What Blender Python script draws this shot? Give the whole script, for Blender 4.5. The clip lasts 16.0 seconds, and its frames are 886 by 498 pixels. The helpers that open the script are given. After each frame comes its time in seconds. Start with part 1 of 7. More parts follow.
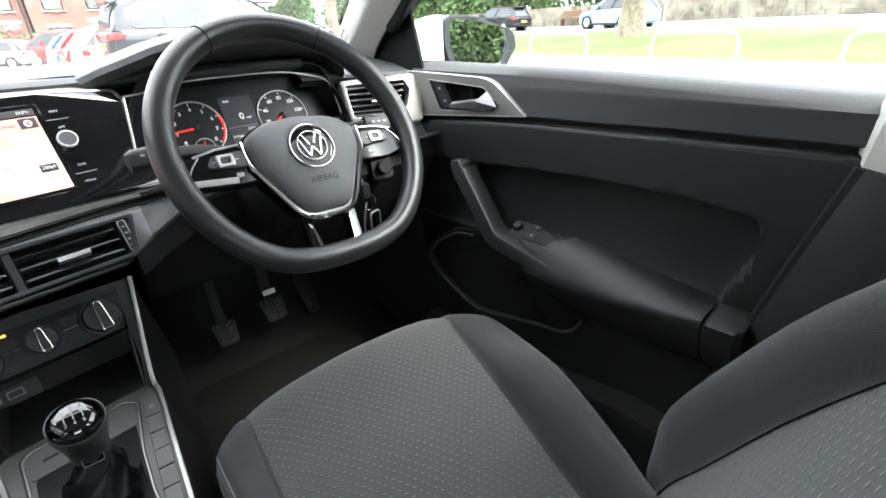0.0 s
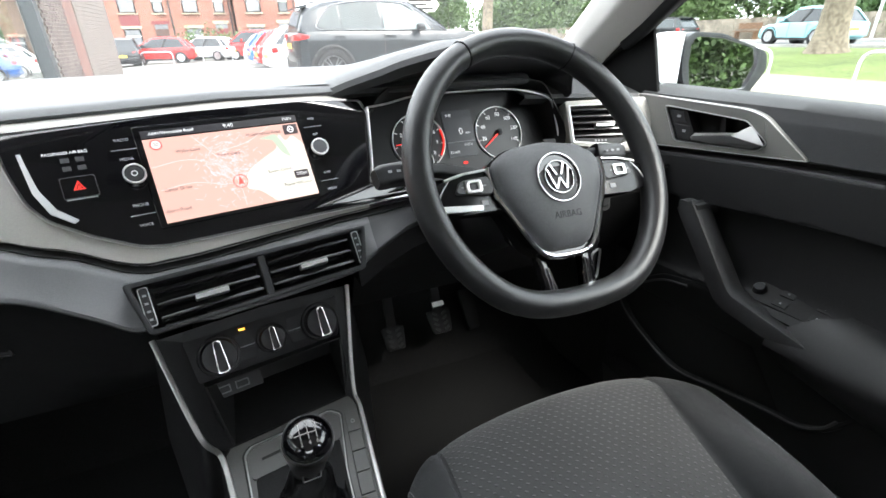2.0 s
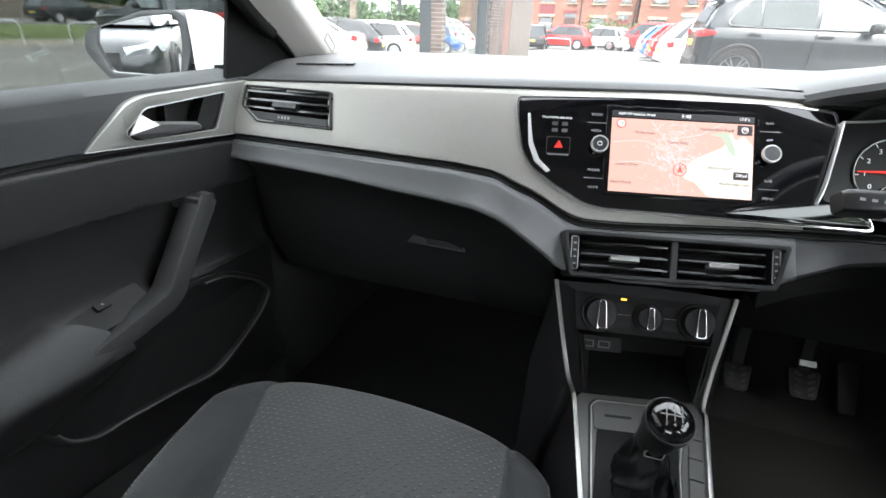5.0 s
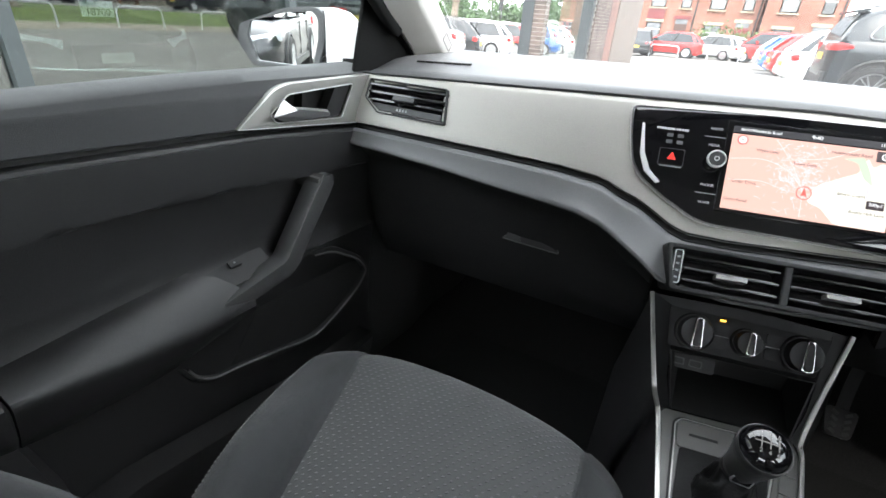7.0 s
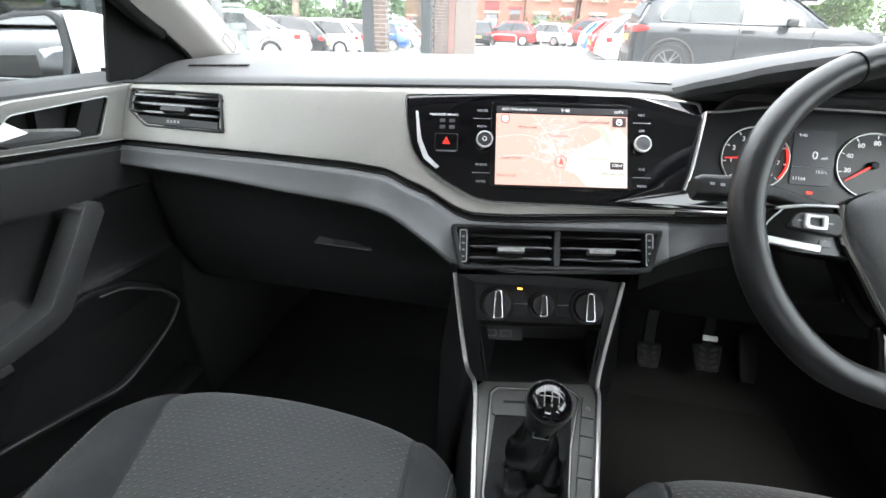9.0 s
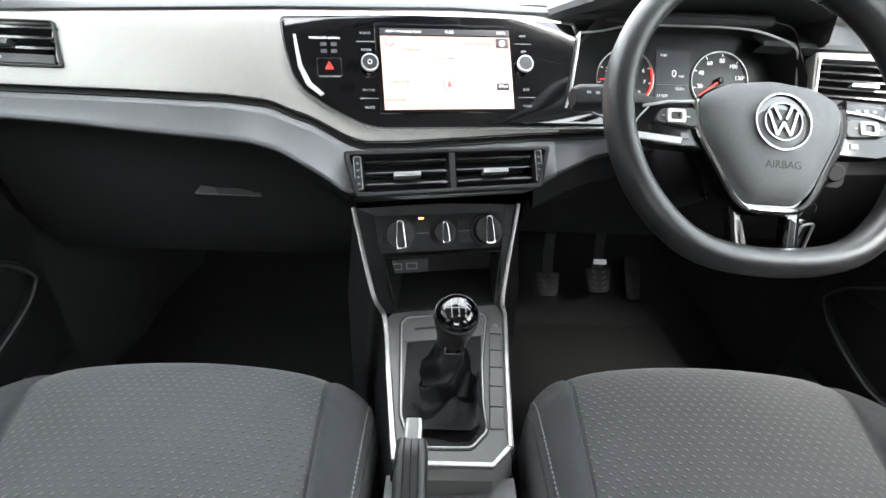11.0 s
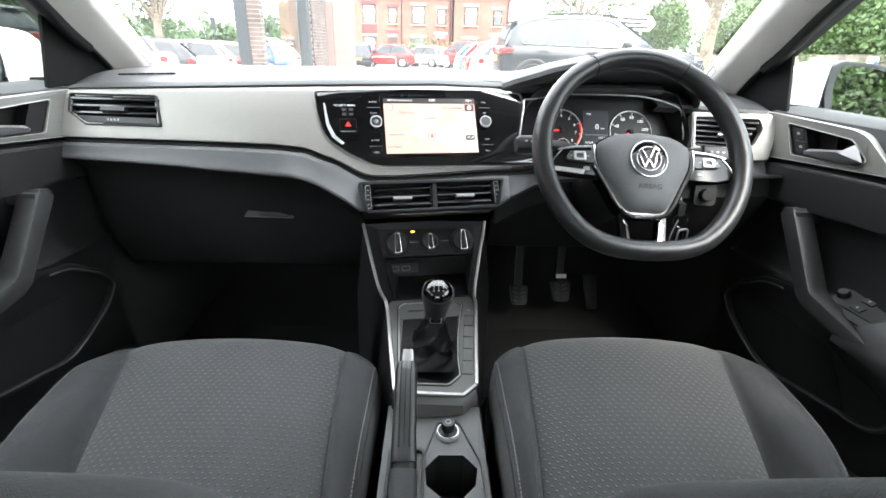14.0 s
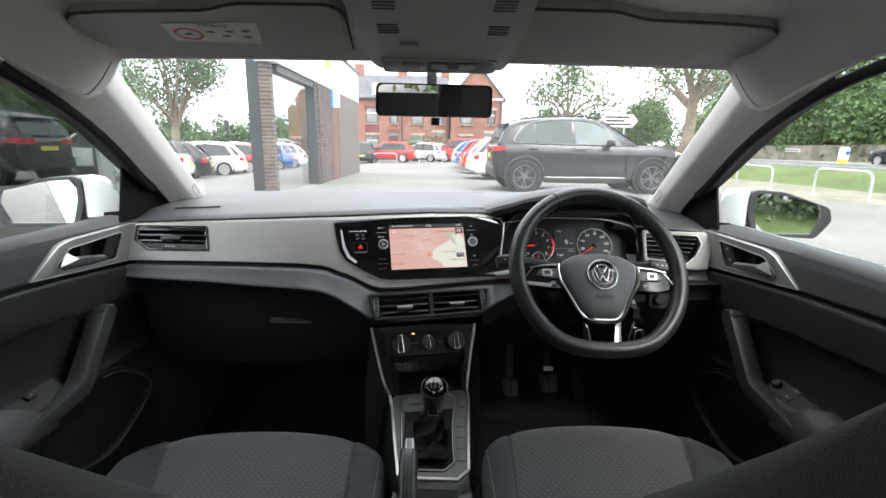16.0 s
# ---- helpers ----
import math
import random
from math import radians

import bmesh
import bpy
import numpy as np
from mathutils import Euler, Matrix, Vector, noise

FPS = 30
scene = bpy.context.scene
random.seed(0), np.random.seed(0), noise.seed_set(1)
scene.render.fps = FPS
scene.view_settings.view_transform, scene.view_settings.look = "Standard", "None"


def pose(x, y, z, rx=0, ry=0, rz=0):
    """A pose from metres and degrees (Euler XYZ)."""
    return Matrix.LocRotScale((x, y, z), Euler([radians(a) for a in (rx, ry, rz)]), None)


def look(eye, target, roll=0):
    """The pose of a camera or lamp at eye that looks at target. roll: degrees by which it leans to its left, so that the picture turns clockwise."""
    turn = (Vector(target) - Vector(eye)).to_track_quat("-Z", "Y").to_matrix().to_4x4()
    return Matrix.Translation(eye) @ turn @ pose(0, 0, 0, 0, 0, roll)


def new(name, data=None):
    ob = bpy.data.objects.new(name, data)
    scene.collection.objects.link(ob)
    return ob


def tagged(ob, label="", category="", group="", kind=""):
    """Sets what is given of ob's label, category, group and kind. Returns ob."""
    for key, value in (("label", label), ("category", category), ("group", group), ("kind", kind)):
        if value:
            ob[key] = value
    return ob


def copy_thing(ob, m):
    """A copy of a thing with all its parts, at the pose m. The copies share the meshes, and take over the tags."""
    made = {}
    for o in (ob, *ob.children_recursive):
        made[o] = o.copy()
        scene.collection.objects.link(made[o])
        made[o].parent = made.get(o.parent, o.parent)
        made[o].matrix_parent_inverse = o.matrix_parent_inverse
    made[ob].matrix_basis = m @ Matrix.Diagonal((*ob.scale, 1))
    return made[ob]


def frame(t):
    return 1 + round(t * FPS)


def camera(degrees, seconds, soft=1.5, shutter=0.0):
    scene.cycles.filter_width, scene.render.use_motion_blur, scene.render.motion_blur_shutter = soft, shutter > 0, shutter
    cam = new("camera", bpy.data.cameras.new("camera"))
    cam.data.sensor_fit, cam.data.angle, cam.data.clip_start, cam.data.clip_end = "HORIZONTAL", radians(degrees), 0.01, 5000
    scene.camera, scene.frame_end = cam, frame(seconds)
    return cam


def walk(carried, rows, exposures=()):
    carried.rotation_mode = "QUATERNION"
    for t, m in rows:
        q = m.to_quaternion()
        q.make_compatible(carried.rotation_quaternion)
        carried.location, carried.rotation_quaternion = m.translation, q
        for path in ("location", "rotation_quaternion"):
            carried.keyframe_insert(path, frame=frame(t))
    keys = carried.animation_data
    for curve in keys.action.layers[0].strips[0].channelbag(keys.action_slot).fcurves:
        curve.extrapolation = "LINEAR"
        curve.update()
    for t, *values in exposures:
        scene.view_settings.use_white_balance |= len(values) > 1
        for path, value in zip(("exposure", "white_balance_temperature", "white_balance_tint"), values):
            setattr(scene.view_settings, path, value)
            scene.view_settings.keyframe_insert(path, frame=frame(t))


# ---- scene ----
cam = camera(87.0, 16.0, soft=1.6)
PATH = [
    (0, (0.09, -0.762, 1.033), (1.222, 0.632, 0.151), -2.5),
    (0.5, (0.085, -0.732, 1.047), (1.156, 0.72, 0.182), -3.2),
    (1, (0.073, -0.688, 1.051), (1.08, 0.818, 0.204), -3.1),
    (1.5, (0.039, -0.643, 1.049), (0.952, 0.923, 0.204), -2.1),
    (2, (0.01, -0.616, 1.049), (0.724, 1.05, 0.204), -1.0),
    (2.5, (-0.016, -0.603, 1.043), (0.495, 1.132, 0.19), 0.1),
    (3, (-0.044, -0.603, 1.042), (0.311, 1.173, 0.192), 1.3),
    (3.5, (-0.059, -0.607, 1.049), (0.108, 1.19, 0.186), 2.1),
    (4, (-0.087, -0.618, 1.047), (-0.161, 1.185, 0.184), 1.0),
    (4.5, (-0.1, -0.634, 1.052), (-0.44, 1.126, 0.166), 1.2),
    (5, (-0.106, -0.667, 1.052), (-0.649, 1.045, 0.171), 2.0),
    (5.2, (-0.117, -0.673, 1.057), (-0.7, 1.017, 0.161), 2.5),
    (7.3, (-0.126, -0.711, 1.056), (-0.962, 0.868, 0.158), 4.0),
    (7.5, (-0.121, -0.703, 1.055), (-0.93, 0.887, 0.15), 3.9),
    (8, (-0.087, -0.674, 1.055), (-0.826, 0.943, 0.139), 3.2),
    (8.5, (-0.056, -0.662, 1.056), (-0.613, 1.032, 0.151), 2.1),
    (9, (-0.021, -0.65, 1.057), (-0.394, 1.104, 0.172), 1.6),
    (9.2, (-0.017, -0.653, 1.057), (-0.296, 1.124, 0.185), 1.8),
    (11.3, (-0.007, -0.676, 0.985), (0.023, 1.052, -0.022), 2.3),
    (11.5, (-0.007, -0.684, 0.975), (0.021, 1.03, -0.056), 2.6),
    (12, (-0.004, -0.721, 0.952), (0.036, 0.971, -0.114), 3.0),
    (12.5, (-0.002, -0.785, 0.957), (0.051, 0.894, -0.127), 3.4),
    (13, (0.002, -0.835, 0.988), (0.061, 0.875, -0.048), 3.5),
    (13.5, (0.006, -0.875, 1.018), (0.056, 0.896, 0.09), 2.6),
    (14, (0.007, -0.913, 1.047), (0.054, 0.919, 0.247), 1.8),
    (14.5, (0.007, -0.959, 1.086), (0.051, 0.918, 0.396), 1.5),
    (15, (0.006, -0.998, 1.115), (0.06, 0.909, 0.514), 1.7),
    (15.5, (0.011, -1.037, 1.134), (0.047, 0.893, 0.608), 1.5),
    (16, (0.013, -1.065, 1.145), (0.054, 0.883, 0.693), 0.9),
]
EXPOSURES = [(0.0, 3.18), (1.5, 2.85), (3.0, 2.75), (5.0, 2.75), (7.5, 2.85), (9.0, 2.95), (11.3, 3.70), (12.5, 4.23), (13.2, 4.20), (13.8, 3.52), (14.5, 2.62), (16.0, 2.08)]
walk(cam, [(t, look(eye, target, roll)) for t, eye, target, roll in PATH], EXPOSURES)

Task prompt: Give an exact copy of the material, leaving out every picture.

Correct response:
What Blender Python script draws this shot? Give the whole script, for Blender 4.5. The clip lasts 16.0 seconds, and its frames are 886 by 498 pixels. The helpers that open the script are given. After each frame comes its time in seconds. Start with part 1 of 7. More parts follow.
0.0 s
2.0 s
5.0 s
7.0 s
9.0 s
11.0 s
14.0 s
16.0 s
# ---- helpers ----
import math
import random
from math import radians

import bmesh
import bpy
import numpy as np
from mathutils import Euler, Matrix, Vector, noise

FPS = 30
scene = bpy.context.scene
random.seed(0), np.random.seed(0), noise.seed_set(1)
scene.render.fps = FPS
scene.view_settings.view_transform, scene.view_settings.look = "Standard", "None"


def pose(x, y, z, rx=0, ry=0, rz=0):
    """A pose from metres and degrees (Euler XYZ)."""
    return Matrix.LocRotScale((x, y, z), Euler([radians(a) for a in (rx, ry, rz)]), None)


def look(eye, target, roll=0):
    """The pose of a camera or lamp at eye that looks at target. roll: degrees by which it leans to its left, so that the picture turns clockwise."""
    turn = (Vector(target) - Vector(eye)).to_track_quat("-Z", "Y").to_matrix().to_4x4()
    return Matrix.Translation(eye) @ turn @ pose(0, 0, 0, 0, 0, roll)


def new(name, data=None):
    ob = bpy.data.objects.new(name, data)
    scene.collection.objects.link(ob)
    return ob


def tagged(ob, label="", category="", group="", kind=""):
    """Sets what is given of ob's label, category, group and kind. Returns ob."""
    for key, value in (("label", label), ("category", category), ("group", group), ("kind", kind)):
        if value:
            ob[key] = value
    return ob


def copy_thing(ob, m):
    """A copy of a thing with all its parts, at the pose m. The copies share the meshes, and take over the tags."""
    made = {}
    for o in (ob, *ob.children_recursive):
        made[o] = o.copy()
        scene.collection.objects.link(made[o])
        made[o].parent = made.get(o.parent, o.parent)
        made[o].matrix_parent_inverse = o.matrix_parent_inverse
    made[ob].matrix_basis = m @ Matrix.Diagonal((*ob.scale, 1))
    return made[ob]


def frame(t):
    return 1 + round(t * FPS)


def camera(degrees, seconds, soft=1.5, shutter=0.0):
    scene.cycles.filter_width, scene.render.use_motion_blur, scene.render.motion_blur_shutter = soft, shutter > 0, shutter
    cam = new("camera", bpy.data.cameras.new("camera"))
    cam.data.sensor_fit, cam.data.angle, cam.data.clip_start, cam.data.clip_end = "HORIZONTAL", radians(degrees), 0.01, 5000
    scene.camera, scene.frame_end = cam, frame(seconds)
    return cam


def walk(carried, rows, exposures=()):
    carried.rotation_mode = "QUATERNION"
    for t, m in rows:
        q = m.to_quaternion()
        q.make_compatible(carried.rotation_quaternion)
        carried.location, carried.rotation_quaternion = m.translation, q
        for path in ("location", "rotation_quaternion"):
            carried.keyframe_insert(path, frame=frame(t))
    keys = carried.animation_data
    for curve in keys.action.layers[0].strips[0].channelbag(keys.action_slot).fcurves:
        curve.extrapolation = "LINEAR"
        curve.update()
    for t, *values in exposures:
        scene.view_settings.use_white_balance |= len(values) > 1
        for path, value in zip(("exposure", "white_balance_temperature", "white_balance_tint"), values):
            setattr(scene.view_settings, path, value)
            scene.view_settings.keyframe_insert(path, frame=frame(t))


# ---- scene ----
cam = camera(87.0, 16.0, soft=1.6)
PATH = [
    (0, (0.09, -0.762, 1.033), (1.222, 0.632, 0.151), -2.5),
    (0.5, (0.085, -0.732, 1.047), (1.156, 0.72, 0.182), -3.2),
    (1, (0.073, -0.688, 1.051), (1.08, 0.818, 0.204), -3.1),
    (1.5, (0.039, -0.643, 1.049), (0.952, 0.923, 0.204), -2.1),
    (2, (0.01, -0.616, 1.049), (0.724, 1.05, 0.204), -1.0),
    (2.5, (-0.016, -0.603, 1.043), (0.495, 1.132, 0.19), 0.1),
    (3, (-0.044, -0.603, 1.042), (0.311, 1.173, 0.192), 1.3),
    (3.5, (-0.059, -0.607, 1.049), (0.108, 1.19, 0.186), 2.1),
    (4, (-0.087, -0.618, 1.047), (-0.161, 1.185, 0.184), 1.0),
    (4.5, (-0.1, -0.634, 1.052), (-0.44, 1.126, 0.166), 1.2),
    (5, (-0.106, -0.667, 1.052), (-0.649, 1.045, 0.171), 2.0),
    (5.2, (-0.117, -0.673, 1.057), (-0.7, 1.017, 0.161), 2.5),
    (7.3, (-0.126, -0.711, 1.056), (-0.962, 0.868, 0.158), 4.0),
    (7.5, (-0.121, -0.703, 1.055), (-0.93, 0.887, 0.15), 3.9),
    (8, (-0.087, -0.674, 1.055), (-0.826, 0.943, 0.139), 3.2),
    (8.5, (-0.056, -0.662, 1.056), (-0.613, 1.032, 0.151), 2.1),
    (9, (-0.021, -0.65, 1.057), (-0.394, 1.104, 0.172), 1.6),
    (9.2, (-0.017, -0.653, 1.057), (-0.296, 1.124, 0.185), 1.8),
    (11.3, (-0.007, -0.676, 0.985), (0.023, 1.052, -0.022), 2.3),
    (11.5, (-0.007, -0.684, 0.975), (0.021, 1.03, -0.056), 2.6),
    (12, (-0.004, -0.721, 0.952), (0.036, 0.971, -0.114), 3.0),
    (12.5, (-0.002, -0.785, 0.957), (0.051, 0.894, -0.127), 3.4),
    (13, (0.002, -0.835, 0.988), (0.061, 0.875, -0.048), 3.5),
    (13.5, (0.006, -0.875, 1.018), (0.056, 0.896, 0.09), 2.6),
    (14, (0.007, -0.913, 1.047), (0.054, 0.919, 0.247), 1.8),
    (14.5, (0.007, -0.959, 1.086), (0.051, 0.918, 0.396), 1.5),
    (15, (0.006, -0.998, 1.115), (0.06, 0.909, 0.514), 1.7),
    (15.5, (0.011, -1.037, 1.134), (0.047, 0.893, 0.608), 1.5),
    (16, (0.013, -1.065, 1.145), (0.054, 0.883, 0.693), 0.9),
]
EXPOSURES = [(0.0, 3.18), (1.5, 2.85), (3.0, 2.75), (5.0, 2.75), (7.5, 2.85), (9.0, 2.95), (11.3, 3.70), (12.5, 4.23), (13.2, 4.20), (13.8, 3.52), (14.5, 2.62), (16.0, 2.08)]
walk(cam, [(t, look(eye, target, roll)) for t, eye, target, roll in PATH], EXPOSURES)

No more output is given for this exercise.